Die Ausgangspositionen konnten unterschiedlicher nicht sein. Brandt, der mit der neuen „Ostpolitik“ der sozialliberalen Regierung Brandt-Scheel ab Herbst 1969 unter der Maxime „Wandel durch Annäherung“ erste Schritte auf dem Weg der damals noch nicht absehbaren Einigung der beiden deutschen Staaten ging, bekräftigte die bekannte Forderung nach sogenannten „menschlichen Erleichterungen“, wie etwa für den Besuchs- und Reiseverkehr. Die Vorbehalte auf DDR-Seite waren groß. So hatte das SED-Parteiorgan „Neues Deutschland“ im Vorfeld des Treffens Brandts Ostpolitik als „Aggression auf Filzlatschen“ bezeichnet. Bei seinem Gegenüber Stoph stand die völkerrechtliche Anerkennung der DDR an oberster Stelle, verbunden mit der Festigung von Frieden und Sicherheit, „damit von deutschem Boden nie wieder ein Krieg ausgeht“. Als Ausdruck des besonderen Verhältnisses zwischen beiden deutschen Staaten, der fast schon als Gemeinsamkeit angesehen werden konnte, zeigte sich in den Erklärungen vor dem Treffen, dass jede Delegation – neben der Absage an die jeweilige Hauptforderung der Gegenseite – für sich reklamiert, die Interessen der jeweils „drüben“ lebenden Menschen wahrzunehmen. Bonn beharrte auf seinem Alleinvertretungsanspruch für alle Deuschen, also auch die Bürger der DDR, weil das Land auch nach zwei Jahrzehnten seiner Existenz, nicht als Ausland angesehen wurde. Daher blieb Bundesaußenminister Walter Scheel in Bonn und DDR-Außenminister Otto Winzer ohne Gesprächspartner. Winzer begleitete Brandt in Vertretung von Stoph beim Besuch der Gedenkstätte Buchenwald am späten Nachmittag des 19. März. Willy Brandt fühlte sich seiner inneren Überzeugung folgend, auch als Kanzler der Ostdeutschen, denen er als solcher in Erfurt erstmals tatsächlich offiziell gegenübertreten konnte. (Ost-)Berlin ließ vermelden, dass „solange die Arbeiterklasse in Westdeutschland noch nicht die Machtposition in den Händen hält“, auch in ihrem Sinne zu verhandeln.
Am 21. Mai 1970 trafen sich die Regierungschefs noch einmal zum Gegenbesuch in Kassel. Auch dort kam es nicht zu einer Annäherung der verfestigten Standpunkte. Beide Treffen gingen zwar ohne greifbare Ergebnisse zu Ende, als ein Erfolg war jedoch – realistisch betrachtet – bereits ihr Zustandekommen zu sehen. Sie trugen merklich dazu bei, dass besonders die Menschen im Osten neue Hoffnung schöpften.

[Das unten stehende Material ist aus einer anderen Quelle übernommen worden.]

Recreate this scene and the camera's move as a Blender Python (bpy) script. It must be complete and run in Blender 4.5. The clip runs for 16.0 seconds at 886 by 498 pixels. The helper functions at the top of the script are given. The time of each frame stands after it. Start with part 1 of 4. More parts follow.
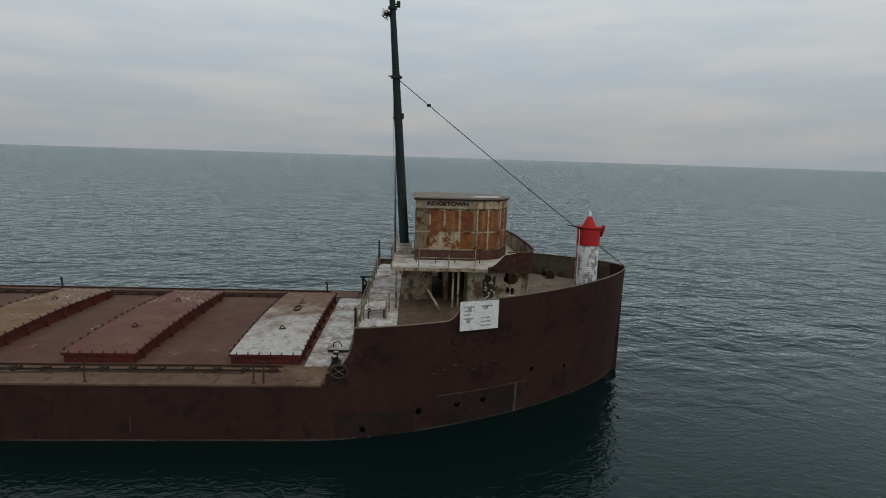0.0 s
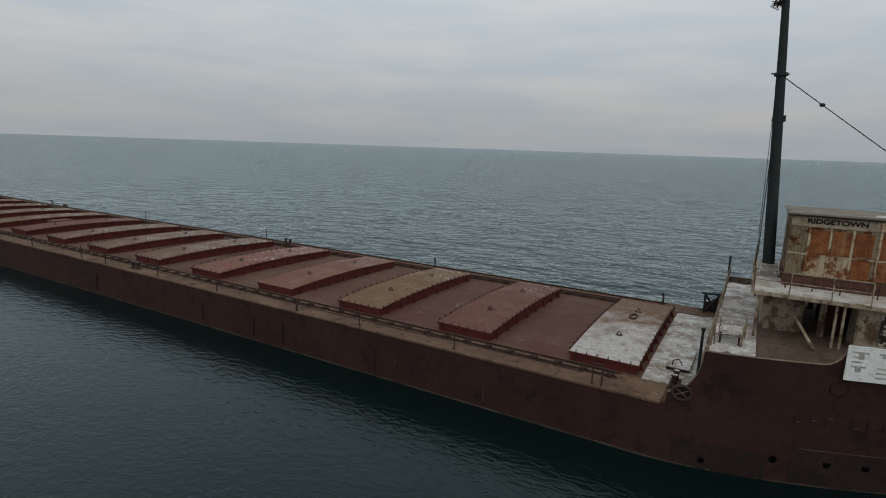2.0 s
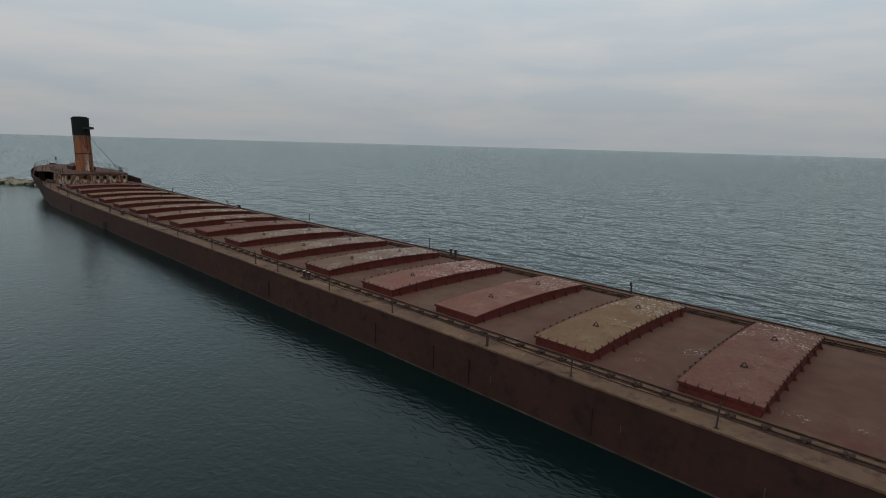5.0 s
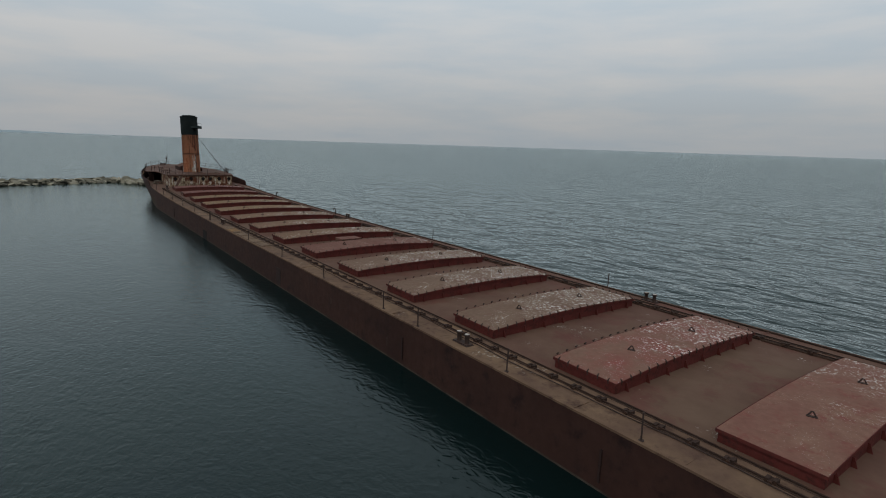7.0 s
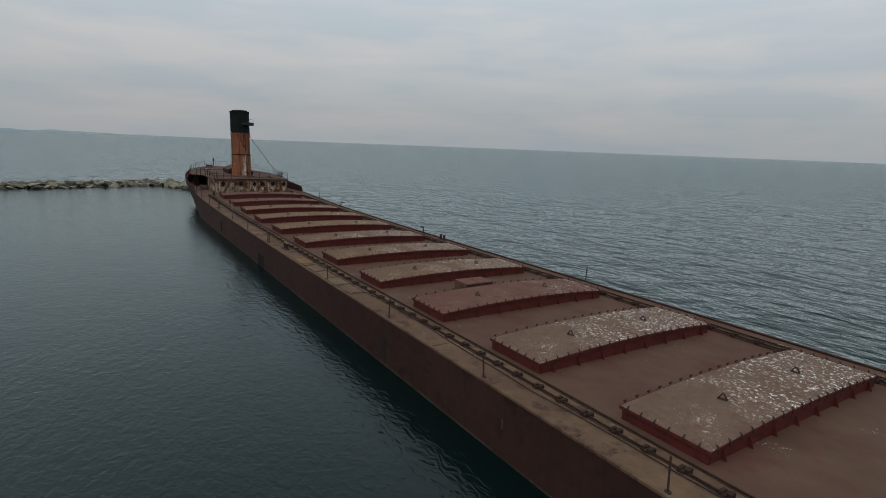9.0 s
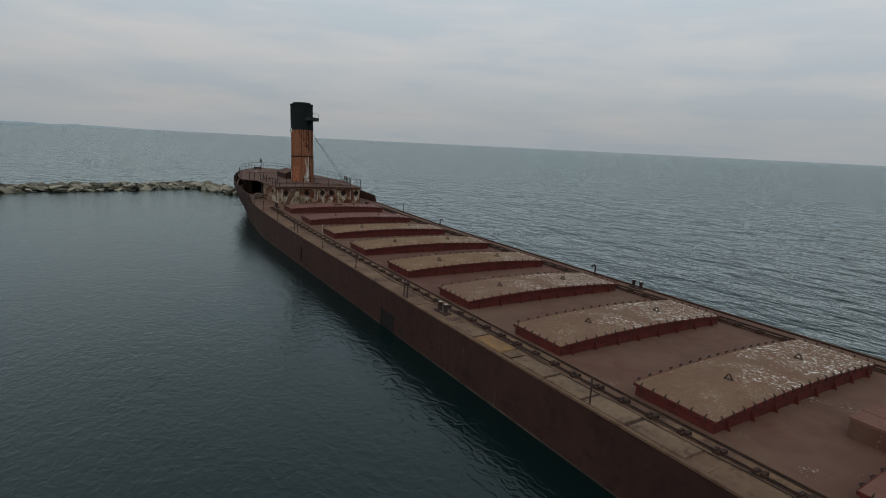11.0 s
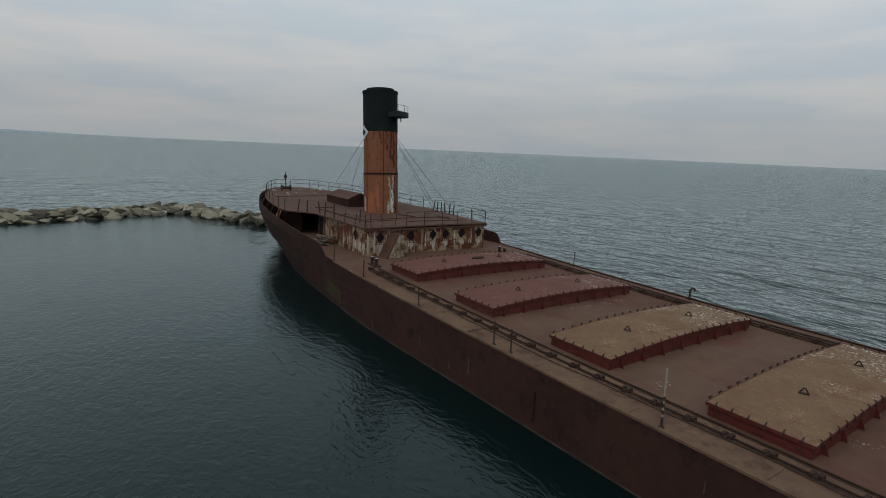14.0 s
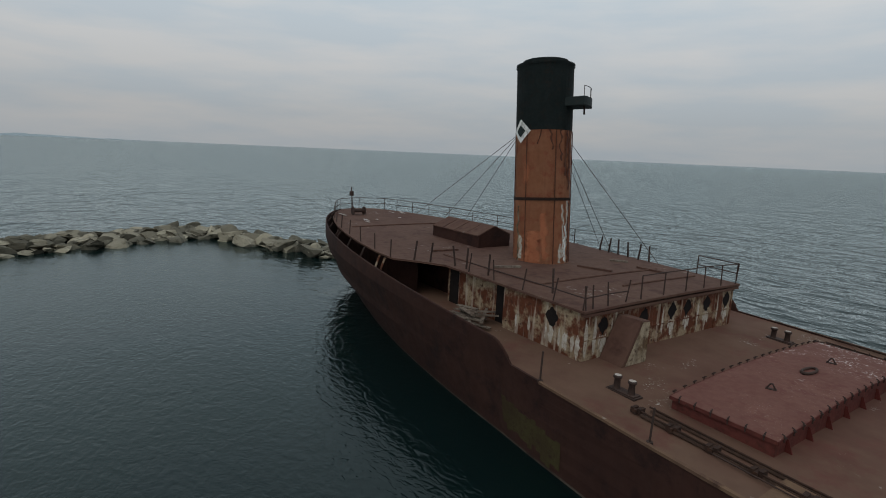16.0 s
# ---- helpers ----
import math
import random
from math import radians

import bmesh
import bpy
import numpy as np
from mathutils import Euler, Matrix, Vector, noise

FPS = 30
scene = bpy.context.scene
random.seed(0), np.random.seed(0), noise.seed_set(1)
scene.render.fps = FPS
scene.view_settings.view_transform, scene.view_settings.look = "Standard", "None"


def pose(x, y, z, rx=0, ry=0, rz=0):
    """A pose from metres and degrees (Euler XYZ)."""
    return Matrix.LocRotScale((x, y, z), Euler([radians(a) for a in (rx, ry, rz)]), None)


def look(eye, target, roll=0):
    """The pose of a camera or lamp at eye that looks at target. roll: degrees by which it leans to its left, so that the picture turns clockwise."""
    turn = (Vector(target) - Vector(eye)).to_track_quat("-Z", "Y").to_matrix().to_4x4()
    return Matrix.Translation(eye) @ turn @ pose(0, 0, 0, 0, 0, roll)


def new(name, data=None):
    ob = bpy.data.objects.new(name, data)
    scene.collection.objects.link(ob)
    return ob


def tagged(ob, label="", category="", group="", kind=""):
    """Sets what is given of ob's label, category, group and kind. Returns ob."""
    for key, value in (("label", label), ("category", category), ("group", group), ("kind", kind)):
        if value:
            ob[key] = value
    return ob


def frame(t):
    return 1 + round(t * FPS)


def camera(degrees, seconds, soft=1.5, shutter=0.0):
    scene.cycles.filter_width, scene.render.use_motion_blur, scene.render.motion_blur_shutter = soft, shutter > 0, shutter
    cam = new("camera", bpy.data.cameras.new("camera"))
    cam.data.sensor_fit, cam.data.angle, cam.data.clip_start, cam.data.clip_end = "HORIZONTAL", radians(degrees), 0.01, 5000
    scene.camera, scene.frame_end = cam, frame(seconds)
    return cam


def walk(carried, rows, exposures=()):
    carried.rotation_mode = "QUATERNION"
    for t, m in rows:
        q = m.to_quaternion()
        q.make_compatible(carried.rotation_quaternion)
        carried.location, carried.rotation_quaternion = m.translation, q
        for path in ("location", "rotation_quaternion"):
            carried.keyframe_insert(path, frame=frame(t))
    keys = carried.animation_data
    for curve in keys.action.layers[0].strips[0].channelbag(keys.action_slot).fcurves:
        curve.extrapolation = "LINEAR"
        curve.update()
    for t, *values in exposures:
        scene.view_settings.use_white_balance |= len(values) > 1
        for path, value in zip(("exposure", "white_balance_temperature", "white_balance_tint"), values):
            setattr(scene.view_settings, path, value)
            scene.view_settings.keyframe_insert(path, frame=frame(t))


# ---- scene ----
cam = camera(78.9, 16.0, soft=1.0)
PATH = [
    (0, (5.369, -30.429, 12.43), (5.484, -28.462, 12.09), 1.8),
    (0.5, (4.621, -30.223, 12.46), (4.536, -28.254, 12.116), 1.8),
    (1, (4.319, -30.342, 12.589), (3.946, -28.41, 12.234), 1.9),
    (1.5, (4.133, -30.683, 12.606), (3.429, -28.847, 12.242), 1.9),
    (2, (4.005, -31.031, 12.702), (3.024, -29.329, 12.327), 1.9),
    (2.5, (3.955, -31.483, 12.768), (2.811, -29.887, 12.387), 1.9),
    (3, (3.776, -31.798, 12.793), (2.558, -30.259, 12.411), 1.7),
    (5.5, (-6.022, -27.264, 12.552), (-7.422, -25.888, 12.169), 1.7),
    (6, (-9.461, -26.022, 12.484), (-10.912, -24.701, 12.1), 1.8),
    (6.5, (-13.325, -24.79, 12.314), (-14.84, -23.542, 11.931), 1.8),
    (7, (-17.424, -23.69, 12.211), (-18.996, -22.514, 11.827), 1.8),
    (7.5, (-21.864, -22.499, 11.99), (-23.467, -21.367, 11.606), 1.9),
    (8, (-26.406, -21.54, 11.848), (-28.029, -20.436, 11.465), 1.9),
    (8.5, (-31.277, -20.55, 11.605), (-32.916, -19.468, 11.226), 2.0),
    (11, (-56.734, -22.413, 11.558), (-58.407, -21.387, 11.171), 2.8),
    (11.5, (-62.561, -23.046, 11.358), (-64.24, -22.029, 10.974), 2.8),
    (12, (-67.957, -23.645, 11.286), (-69.583, -22.542, 10.909), 2.8),
    (12.5, (-73.567, -23.983, 11.248), (-75.151, -22.819, 10.875), 2.7),
    (13, (-79.163, -23.956, 11.164), (-80.747, -22.791, 10.795), 2.6),
    (13.5, (-84.575, -23.747, 11.075), (-86.164, -22.589, 10.708), 2.5),
    (14, (-89.907, -23.438, 11.092), (-91.501, -22.286, 10.727), 2.5),
    (14.5, (-95.291, -22.886, 11.052), (-96.89, -21.741, 10.689), 2.5),
    (15, (-100.523, -22.465, 10.999), (-102.125, -21.323, 10.64), 2.5),
    (15.5, (-105.756, -21.931, 11.062), (-107.363, -20.796, 10.705), 2.4),
    (16, (-111.206, -21.44, 10.958), (-112.816, -20.307, 10.604), 2.5),
]
walk(cam, [(t, look(eye, aim, roll)) for t, eye, aim, roll in PATH])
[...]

Später machten Vereinbarungen über Westberlin, Transitabkommen und Verkehrsvertrag die innerdeutsche Grenze ab 1972 durchlässiger. Der Grundlagenvertrag 1972 brachte schließlich die Regelung des zwischenstaatlichen Verhältnisses.

Die DDR-Sicherheitskräfte glaubten, durch umfassende Vorkehrungen alles getan zu haben, um demonstrative Sympathie- und Beifallsbekundungen für Brandt zu verhindern. Es galt die Weisung: „Höflich bestimmtes Auftreten – mehr nicht!“ Wie sich zeigen sollte, scheiterten die Pläne von Partei, Stasi und Volkspolizei jedenfalls auf dem Bahnhofsvorplatz kläglich und endeten aus ihrer Sicht in einem sicherheitspolitischen Desaster.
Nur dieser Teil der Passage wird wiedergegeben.